We have a lot of assets and a lot of tradeoffs to consider in the establishment of a framework. If this particular framework is not possible, we of course still need to invent a new framework because the U.S. role in the region is most definitely shifting, especially after President Obama’s speech in Cairo. Beyond his speech, having been in Washington recently my strong feeling is that the U.S. needs allies-not only players but allies. In parallel, the Arab world needs to sustain the new philosophy developed by President Obama, at least in regards to unifying the Palestinians once again. Nothing can evolve if we do not involve or commit ourselves more than ever to bridging the gap between the two Palestinian camps. It is entirely possible to do so, particularly on the eve of the new elections. We will not have reasonable, positive elections or any chance of peace if the Arab world is not playing its role as a mediator, facilitator, and honest broker between the two Palestinian camps.
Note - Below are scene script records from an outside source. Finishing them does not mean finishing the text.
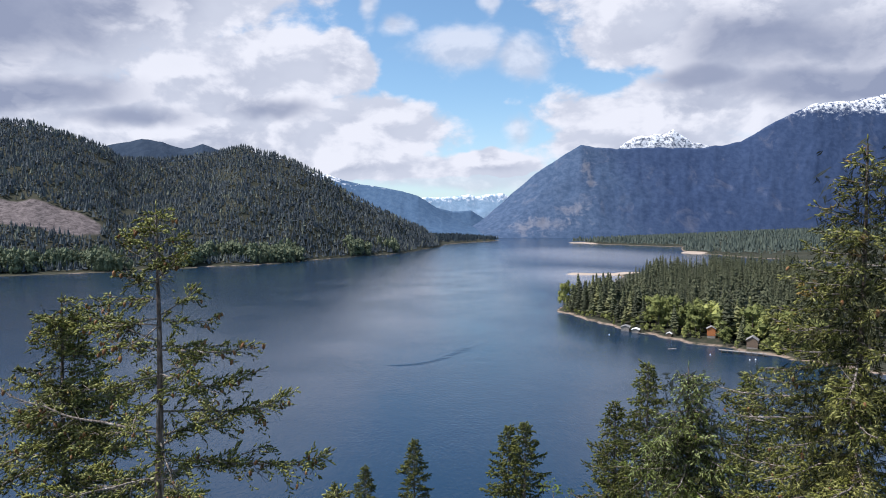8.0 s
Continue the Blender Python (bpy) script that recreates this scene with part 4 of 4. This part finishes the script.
cabin("cabin", "orange cedar cabin with two storeys and a deck among trees", 186.0, 429.0, float(land(186, 429)) + 1.2, 5.6, 5.2, 4.8, 1.4, 68, WOOD_ORANGE, ROOF, 2, 2, True)
cabin("lake_house", "brown and white gabled lake house above the dock", 200.5, 401.0, float(land(200.5, 401)) + 0.6, 8.0, 6.5, 4.4, 2.2, 60, WOOD_BROWN, ROOF, 3, 2, True)
cabin("boathouse", "grey weathered boathouse standing at the water's edge", 141.5, 476.5, 0.6, 6.5, 6.0, 2.6, 1.3, 65, WOOD_GREY, ROOF, 1, 1, False, True)
cabin("boathouse", "low boathouse with a pale roof at the water's edge", 146.5, 468.0, 0.5, 6.0, 5.0, 2.0, 1.0, 65, WOOD_GREY, WOOD_WHITE, 1, 1, False, True)
cabin("shed", "small grey shed with a white roof on the shore", 163.5, 446.0, float(land(163.5, 446)) + 0.3, 3.4, 3.0, 2.2, 0.9, 62, WOOD_BROWN, WOOD_WHITE, 1)
dock("weathered grey timber dock on dark pilings", 188.0, 388.5, 27.0, 3.2, 1.5, -31, 8)
dock("narrow grey timber dock beside the boathouse", 149.0, 461.0, 9.0, 1.6, 0.6, -58, 3)
dock("white floating swim raft on the lake", 150.5, 405.0, 5.6, 1.8, 0.12, 8, 2)


def buoy(x, y):
    bm = bmesh.new()
    bmesh.ops.create_uvsphere(bm, u_segments=10, v_segments=6, radius=0.42, matrix=Matrix.Translation((0, 0, 0.15)))
    bmesh.ops.create_cone(bm, cap_ends=True, segments=8, radius1=0.1, radius2=0.08, depth=0.5, matrix=Matrix.Translation((0, 0, 0.75)))
    me = bpy.data.meshes.new("buoy")
    bm.to_mesh(me)
    bm.free()
    me.materials.append(WOOD_WHITE)
    ob = tagged(new("buoy", me), "small white mooring buoy floating on the lake", "buoy", "mooring buoys")
    ob.location = (x, y, 0)


for bx, by in ((124.0, 458.0), (167.0, 386.0), (184.0, 371.0), (188.0, 372.0)):
    buoy(bx, by)


def wake():
    """The fading wake of a boat: short low ripples in a bent row."""
    rnd = np.random.RandomState(4)
    verts, faces = [], []
    for k in range(26):
        t = k / 25
        cx, cy = -25 + 43 * t + rnd.normal(0, 0.8), 358 + 50 * t - 14 * math.sin(t * 3.1) + rnd.normal(0, 1.2)
        length, wide, a = rnd.uniform(3, 7), rnd.uniform(0.5, 1.0), 0.35 + rnd.normal(0, 0.15)
        c, s = math.cos(a), math.sin(a)
        base = len(verts)
        for i in range(9):
            u = i / 8 * 2 - 1
            taper = 1 - u * u
            for v, h in ((-1, -0.02), (0, 0.20), (1, -0.02)):
                px, py = u * length, v * wide * (0.2 + taper)
                verts.append((cx + px * c - py * s, cy + px * s + py * c, h * taper if h > 0 else h))
        for i in range(8):
            for v in range(2):
                p = base + i * 3 + v
                faces.append((p, p + 3, p + 4, p + 1))
    tagged(new("wake", mesh_of("wake", verts, faces, WATER, True)), "fading ripples of a boat's wake on the lake", "water", kind="stuff")


wake()
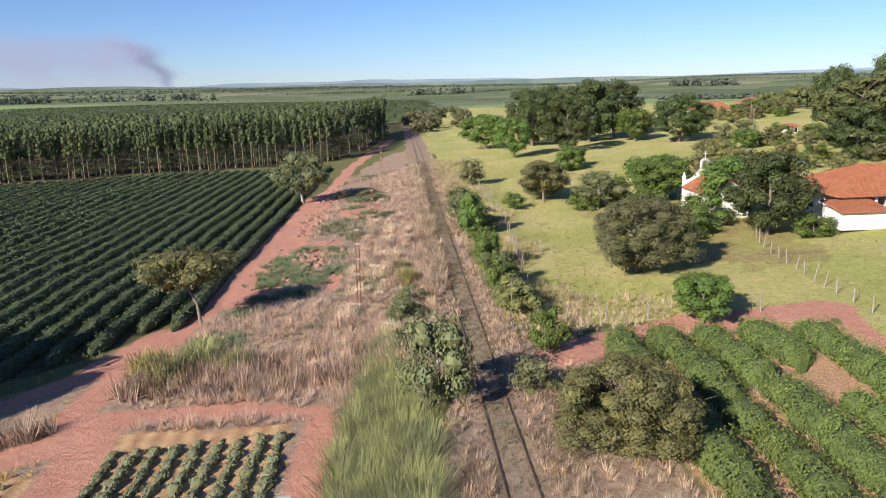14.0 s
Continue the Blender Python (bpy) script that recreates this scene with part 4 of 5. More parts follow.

Finally, what could the Russian contribution be to this process? This is a key issue, especially if we consider Iran as a major player and if we consider other players like Syria, etc. Whatever we may think about Russian diplomacy’s past track record in the region, in the same way that the EU is needed, we also need Russia to play a more proactive role in balancing the forces that can contribute to a new era in this region.